I remember sitting in a game of total fish and getting stuck a minor
amount. Especially after making a huge mistake that cost me a pot. It
put me in the wrong frame of mind and I was losing. Suddenly I get up
and leave the game and the floorman who knows me well asks me: "How
can you leave that game? That's a GREAT game! You can destroy it!" And
I said: "No game's a great game when you're beating yourself." (Those
were probably my greatest words of poker wisdom ever.) After a 40 minute
break, I got back in the game and beat it for a small win overall. And
I was pretty happy with that.

Now, I admit that I was beyond money management in doing this. I
recognized I was on tilt and it was making me lose. So technically I
left for *that* reason. I also saw it was a good game and got back in
later for *that* reason. But money management could have got me out of
the game just as easily had I been using it. And maybe it did in a
sense: I'm sure I reached a loss limit I was uncomfortable with and
decided not to try salvaging my psyche while remaining in the game.

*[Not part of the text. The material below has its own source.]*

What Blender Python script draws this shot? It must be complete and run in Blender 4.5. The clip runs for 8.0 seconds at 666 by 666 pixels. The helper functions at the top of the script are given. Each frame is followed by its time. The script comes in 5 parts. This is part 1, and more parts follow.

A seasoned pro, with the confidence and will-power to play the right
strategy in each given situation is going to come out ahead in the
long run no matter what. Such a pro has no need for money management
and can't even see why anyone else would. But the pro's forgotten the
odd dynamic relationship between the intermediate player's play and
size of his/her stack. But in that money's money and it affects
people's judgement, TISSOMM can make a difference in some cases.

The real thing that should have been addressed is WHY it can make a
difference and why it shouldn't HAVE to, rather than stating that it
absolutely DOESN'T make a difference and never WILL.